None of this ever leaves you, so how could you ever move on from it?
BECAUSE YOU DON’T. You DO NOT and you WILL NOT “Move on”, “Get Past”, or “Get Over It.” And although things, in fact, do happen, the loss of someone you love is not just one of those things. So NO, you don’t move on, you move forward. And it will forever change you just as much as life’s joyful moments will.
And the joyful moments are easier and more enticing to talk about. But grief? Grief is one of those things that you don’t “get it” until you actually “get it”, until it happens to you. And once you’re in it, once it’s your grief and your loss and your inability to get out of bed and your heartbreak and your final “Goodbye”, you get it.
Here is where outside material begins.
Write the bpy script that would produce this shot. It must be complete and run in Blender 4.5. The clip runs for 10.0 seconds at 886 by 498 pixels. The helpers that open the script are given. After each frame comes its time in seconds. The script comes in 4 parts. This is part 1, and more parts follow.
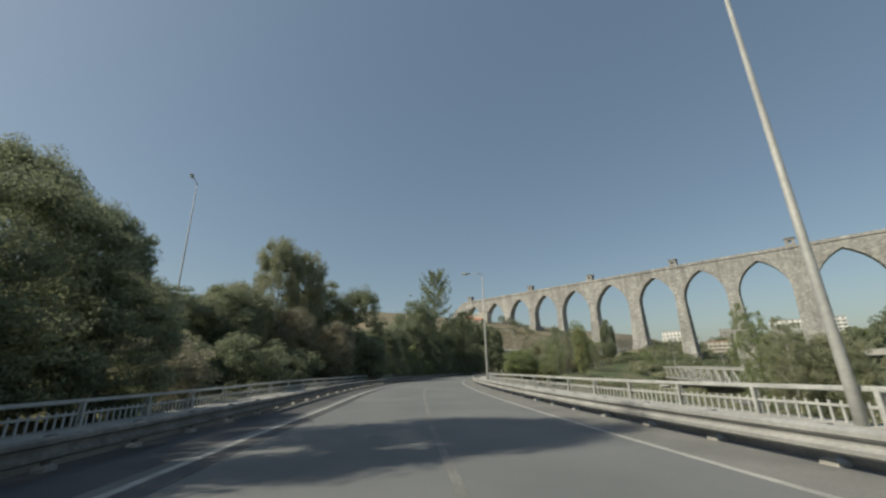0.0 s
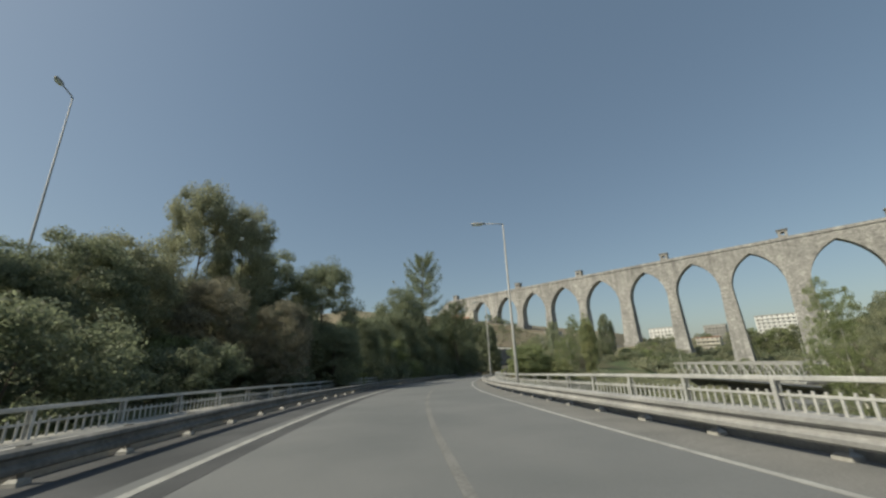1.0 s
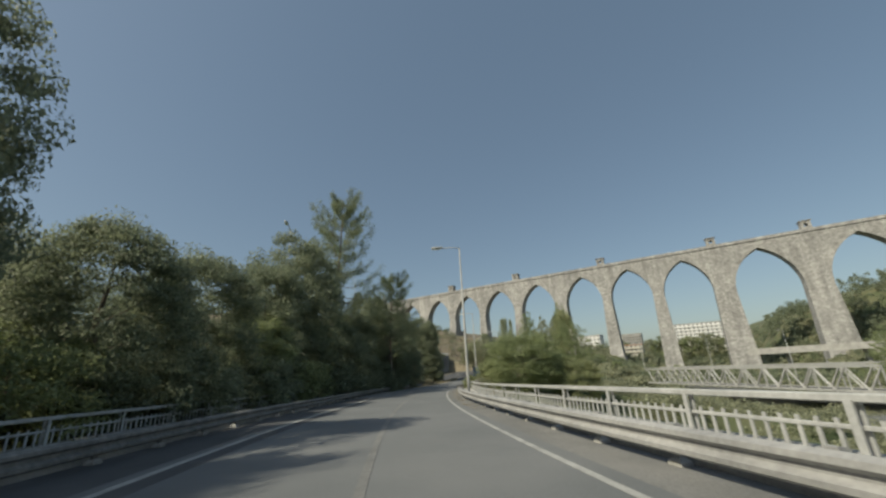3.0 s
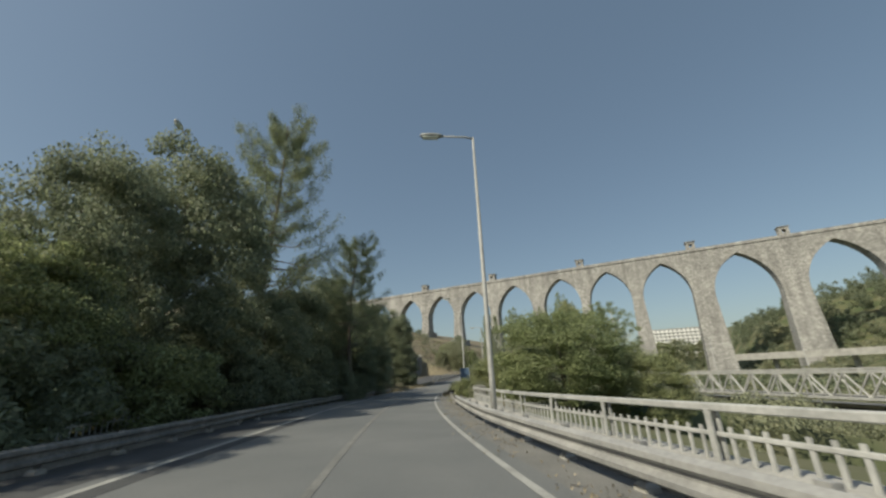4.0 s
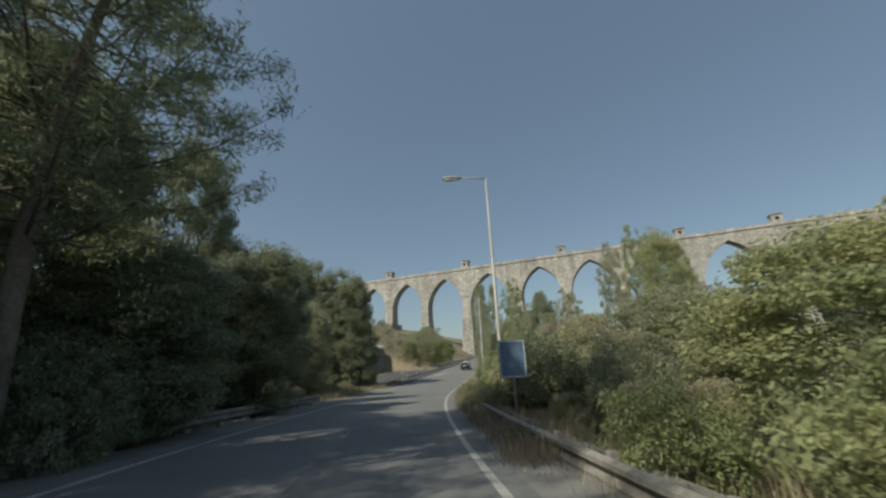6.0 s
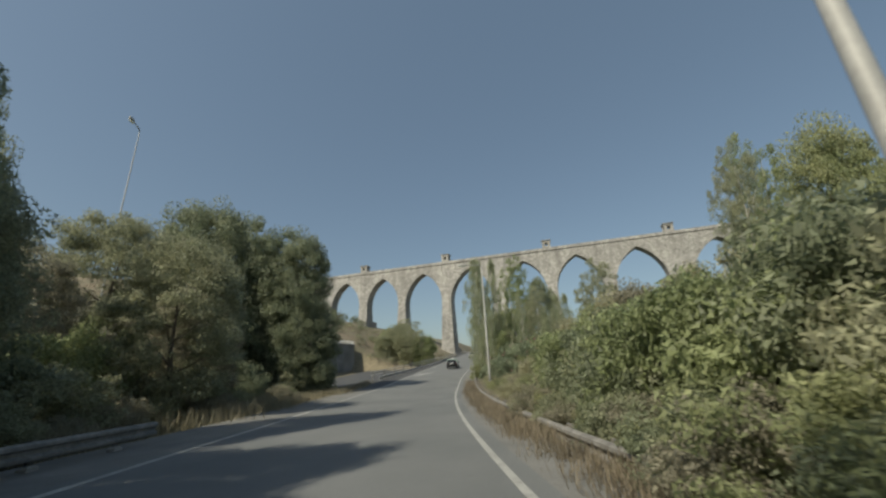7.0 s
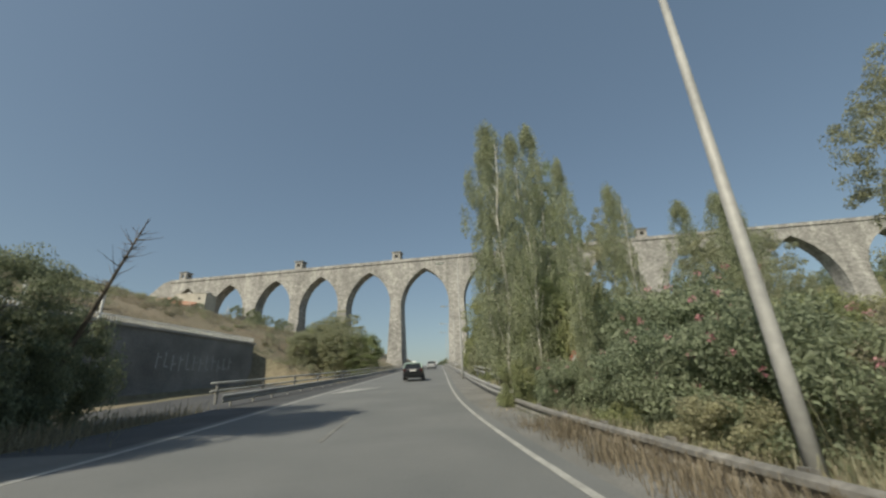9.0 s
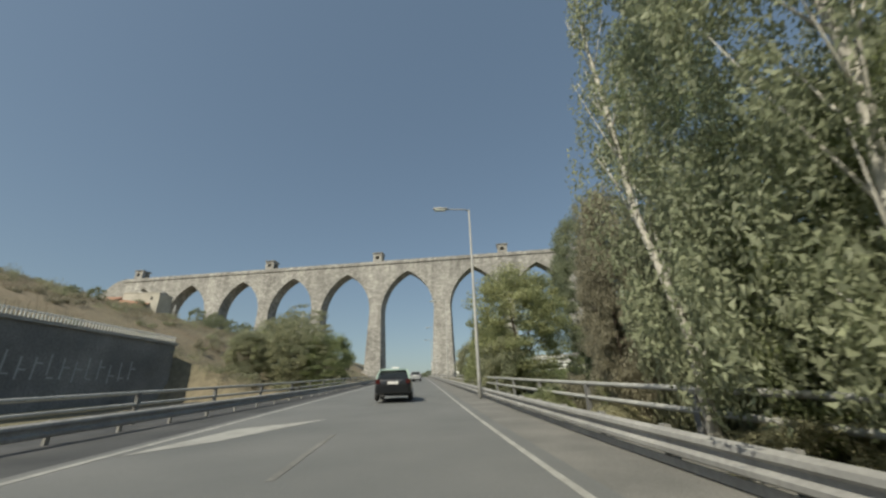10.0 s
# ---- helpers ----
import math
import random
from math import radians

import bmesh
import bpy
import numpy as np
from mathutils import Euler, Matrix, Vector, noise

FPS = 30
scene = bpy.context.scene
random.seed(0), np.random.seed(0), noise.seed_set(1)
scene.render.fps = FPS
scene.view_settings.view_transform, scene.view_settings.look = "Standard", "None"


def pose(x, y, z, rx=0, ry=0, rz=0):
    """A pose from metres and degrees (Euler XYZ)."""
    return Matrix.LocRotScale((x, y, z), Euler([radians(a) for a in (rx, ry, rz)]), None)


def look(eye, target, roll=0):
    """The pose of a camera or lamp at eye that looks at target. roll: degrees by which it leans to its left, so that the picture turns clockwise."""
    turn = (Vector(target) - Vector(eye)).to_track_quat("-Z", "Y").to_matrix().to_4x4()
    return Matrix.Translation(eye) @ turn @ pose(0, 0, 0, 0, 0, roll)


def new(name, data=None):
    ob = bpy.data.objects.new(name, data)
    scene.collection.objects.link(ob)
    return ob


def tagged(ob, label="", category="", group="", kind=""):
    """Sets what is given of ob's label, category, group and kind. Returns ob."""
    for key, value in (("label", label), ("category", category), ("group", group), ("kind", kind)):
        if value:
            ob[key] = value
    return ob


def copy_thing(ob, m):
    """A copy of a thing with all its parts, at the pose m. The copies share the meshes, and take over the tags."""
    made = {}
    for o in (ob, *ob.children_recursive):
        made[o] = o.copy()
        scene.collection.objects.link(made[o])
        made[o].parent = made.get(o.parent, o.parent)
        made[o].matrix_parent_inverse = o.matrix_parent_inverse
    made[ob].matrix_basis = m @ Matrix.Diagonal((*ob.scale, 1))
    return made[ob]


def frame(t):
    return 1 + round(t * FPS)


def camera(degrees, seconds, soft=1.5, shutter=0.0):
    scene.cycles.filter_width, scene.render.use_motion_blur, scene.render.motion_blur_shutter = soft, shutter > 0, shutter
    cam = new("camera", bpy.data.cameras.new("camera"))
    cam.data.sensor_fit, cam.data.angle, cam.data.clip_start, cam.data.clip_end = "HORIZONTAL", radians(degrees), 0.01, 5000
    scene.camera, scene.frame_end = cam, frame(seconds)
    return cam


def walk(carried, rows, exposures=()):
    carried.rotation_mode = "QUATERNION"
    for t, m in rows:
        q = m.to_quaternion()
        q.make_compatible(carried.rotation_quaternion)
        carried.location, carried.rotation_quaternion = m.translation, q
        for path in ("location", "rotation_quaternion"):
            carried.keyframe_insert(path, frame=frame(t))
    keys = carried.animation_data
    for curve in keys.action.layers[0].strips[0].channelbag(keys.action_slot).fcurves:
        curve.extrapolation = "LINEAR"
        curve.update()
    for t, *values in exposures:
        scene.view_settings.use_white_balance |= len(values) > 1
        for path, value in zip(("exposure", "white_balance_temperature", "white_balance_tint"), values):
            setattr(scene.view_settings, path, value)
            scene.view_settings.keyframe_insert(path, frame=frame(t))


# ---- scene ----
cam = camera(99.1, 10.0, soft=2.5, shutter=0.06)
PATH = [
    (0, (-3.069, -0.258, -2.079), (-4.426, 1.089, -1.493), -1.43),
    (0.5, (-8.650, 4.205, -2.264), (-9.982, 5.576, -1.676), -2.06),
    (1, (-14.197, 8.828, -2.338), (-15.487, 10.237, -1.747), -2.53),
    (1.5, (-19.630, 13.682, -2.336), (-20.856, 15.143, -1.735), -3.02),
    (2, (-24.870, 18.814, -2.423), (-26.018, 20.336, -1.816), -3.20),
    (2.5, (-29.854, 24.239, -2.558), (-30.918, 25.817, -1.946), -3.13),
    (3, (-34.554, 29.922, -2.652), (-35.536, 31.549, -2.031), -3.14),
    (3.5, (-38.977, 35.807, -2.734), (-39.888, 37.472, -2.105), -3.08),
    (4, (-43.155, 41.843, -2.840), (-44.011, 43.537, -2.206), -2.61),
    (4.5, (-47.137, 47.991, -2.980), (-47.955, 49.704, -2.351), -2.01),
    (5, (-50.982, 54.226, -3.055), (-51.761, 55.959, -2.430), -2.67),
    (5.5, (-54.706, 60.567, -3.096), (-55.444, 62.320, -2.475), -2.60),
    (6, (-58.294, 67.050, -3.200), (-58.985, 68.823, -2.585), -2.63),
    (6.5, (-61.735, 73.689, -3.313), (-62.373, 75.483, -2.702), -2.81),
    (7, (-64.995, 80.494, -3.421), (-65.573, 82.308, -2.807), -2.72),
    (7.5, (-68.020, 87.462, -3.559), (-68.529, 89.294, -2.937), -2.27),
    (8, (-70.786, 94.561, -3.662), (-71.228, 96.406, -3.027), -2.19),
    (8.5, (-73.281, 101.747, -3.714), (-73.654, 103.597, -3.052), -1.81),
    (9, (-75.510, 108.980, -3.716), (-75.820, 110.833, -3.032), -2.16),
    (9.5, (-77.505, 116.215, -3.491), (-77.762, 118.065, -2.776), -1.92),
    (10, (-79.294, 123.426, -3.108), (-79.510, 125.272, -2.369), -1.76),
]
walk(cam, [(t, look(eye, target, roll)) for t, eye, target, roll in PATH], [(0.0, 0.18, 7600, 3), (10.0, 0.18, 7600, 3)])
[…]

And then you come to understand that what you’re experiencing is not fleeting, it’s not a cut that will heal, or a bruise that will fade, but that it’s chronic and incurable. And although it isn’t fatal, it often feels like it could be. So if we can’t prevent it and we can’t cure it and we can’t rid the world of it, what can we do?
Well, the truth is, we can do so much. We can be present for one another, reminding each other that we need vulnerability, that we need compassion, and that we need each other to remember that grief is an ever-changing slippery slope of emotions and that you can and you will be both happy and sad; that you will learn to navigate through this new life and that it can be a beautiful one; and that grief never stops, it never ends, it only changes and that you will undeniably change because of it. And that in this arduous process, although you will absolutely move forward, you will not move on. Nor should you be expected to, not by anyone. Especially not yourself.
And as you navigate your own grief, I beg of you to be gentle with yourself, to be honest in your admissions, and to please know you are never, ever alone. My heart is with you.